Archie shook his head, “Not a clue.”
“I found a puncture scar over his heart. They were injected within the last 30 days.”
“How can you be so sure?” asked Archie.
The Professor took from his pocket a silver pen like instrument with a dozen coloured pins.
"You programme them through the injection device and push the pins here in a given sequence, then dial in a number here.” He pointed to the base. “This programmes the quantity of bots released and how they act.” He stabbed the needle end into an imaginary heart. “Press and the bots are pumped through the body.”
Tommy turned back to the screen. “ But,” he said, shaking his head, “this is different.”

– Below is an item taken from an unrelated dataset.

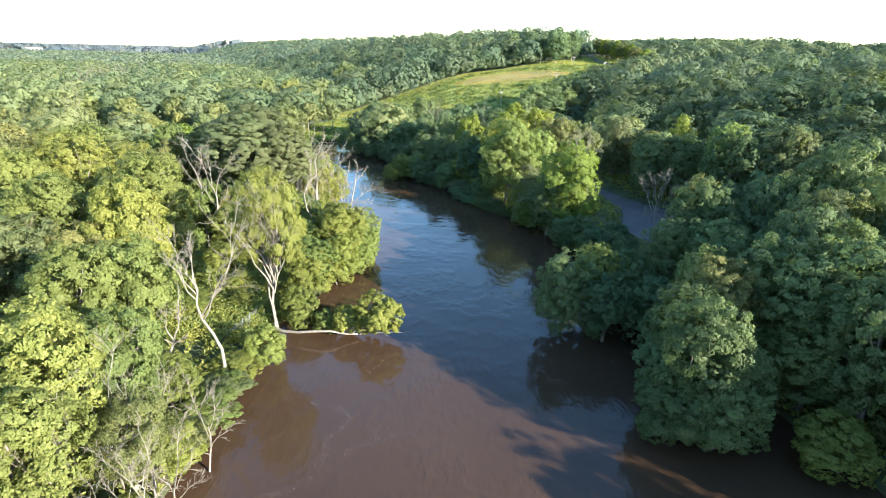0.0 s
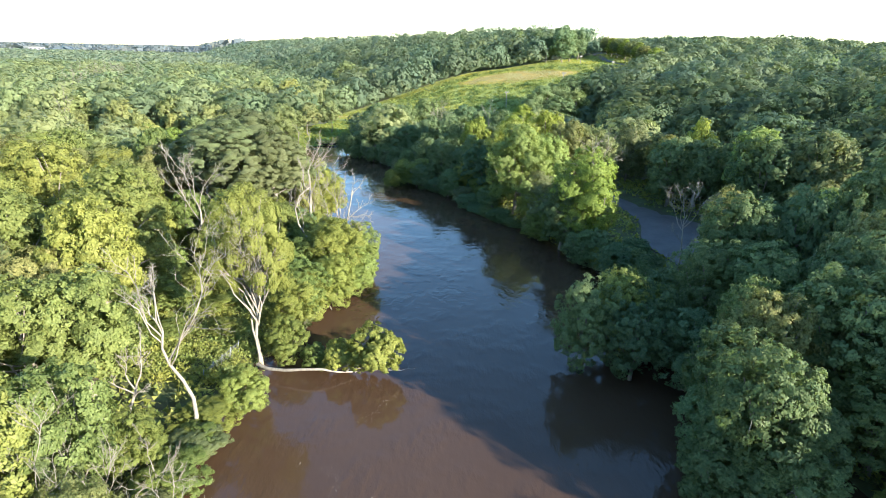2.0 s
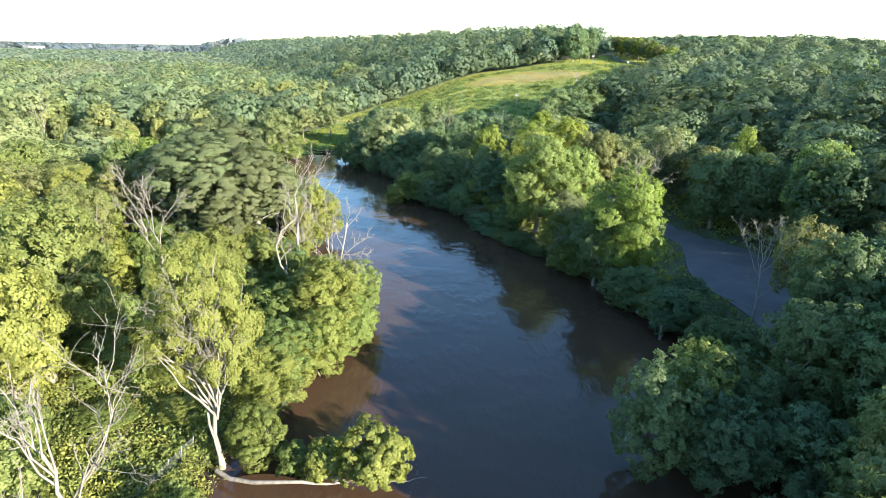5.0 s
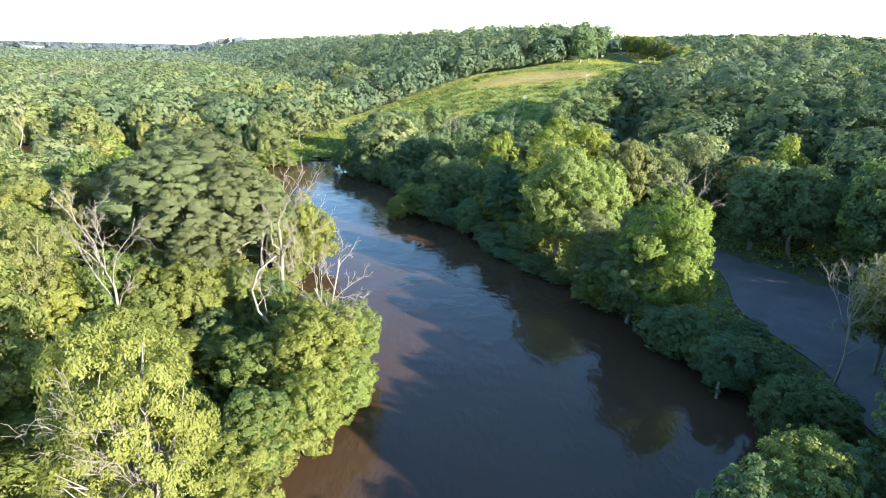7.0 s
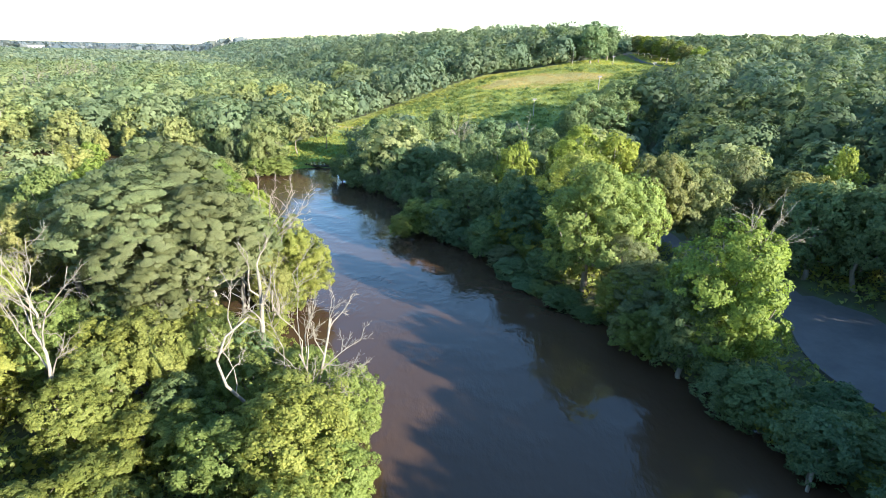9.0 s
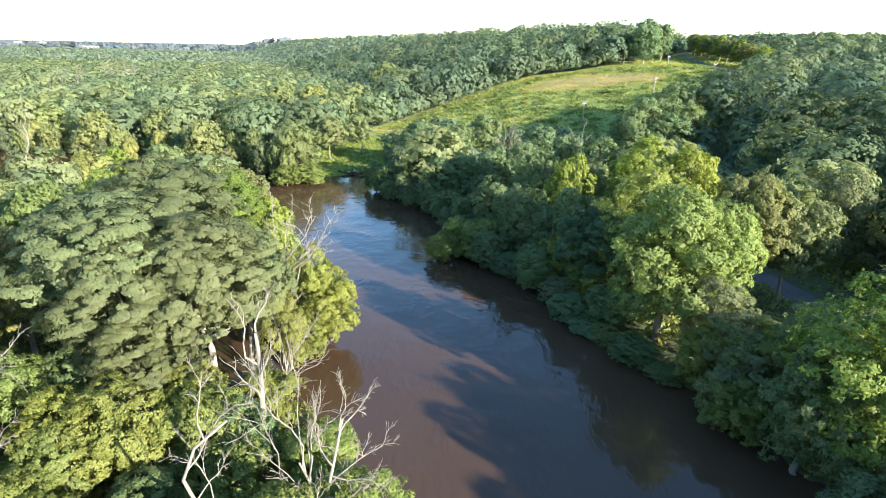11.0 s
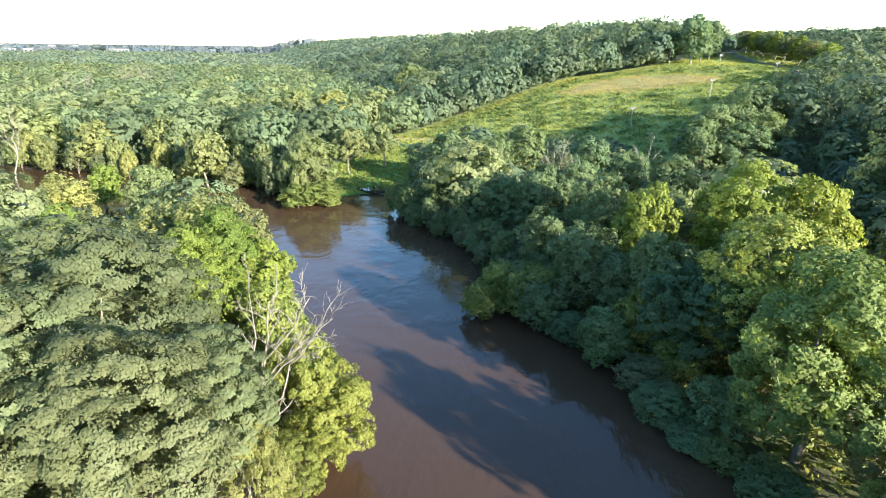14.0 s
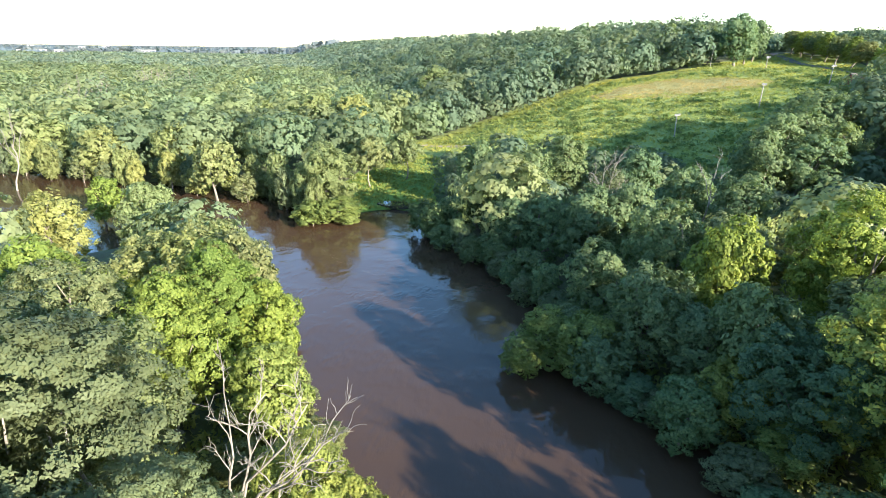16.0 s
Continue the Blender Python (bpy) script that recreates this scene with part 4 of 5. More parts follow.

“Why?” asked Archie, taking the instrument from the Professor and looking at it.
“Shooting this combination and quantity was a death sentence, it’s ludicrously strong for any disease or virus known on earth.”
"You still haven't answered my question."
"No," said Tommy grinning, "he's not going to die, far from it!" He rubbed his hands together. " You see, the bots have a timing mechanism and were about to start eating him from the inside when the Leche spores arrived."
"Look," he pointed to the screen. "The spores sweep through a host body and kill in minutes, but when these spores entered Tarquin it was manna from heaven for the ravenous bots.”
“Brilliant," said Tommy, shaking his head, "bloody brilliant. Someone made a huge mistake. . .”
“and it saved Tarquin’s life.”
“Or,” said Tommy, wringing his hands and pursing his lips, “someone tried to kill him, not expecting a Leche to shoot him.“
“How long before we can talk to him?”
The professor looked at the figures pouring across the screen. “Five days if all goes well. Once the bots have finished eating and we've remove them from all parts of his body."
"But," he said, shaking his head. "The side effects of the hallucinogens are more problematic...”
# # #
Archie left the Professor and stopped to take one more look at Tarquin through the glass.
“Come, we should visit Smodius.” Archie looked up. It was Alice Cooper, a recruit from the Shropshire Canal. They had started at the Guide School together several years before.
“I’ve been asked to join you,” she said, swinging a pack onto her shoulder, “It’ll be like old times.” She looked through the glass. “Is that Tarquin Jenkins?”
“Yes.”
“Will he make it?”
“He’s a fighter, a very special boy. He has a good chance,” said Archie, with a smile.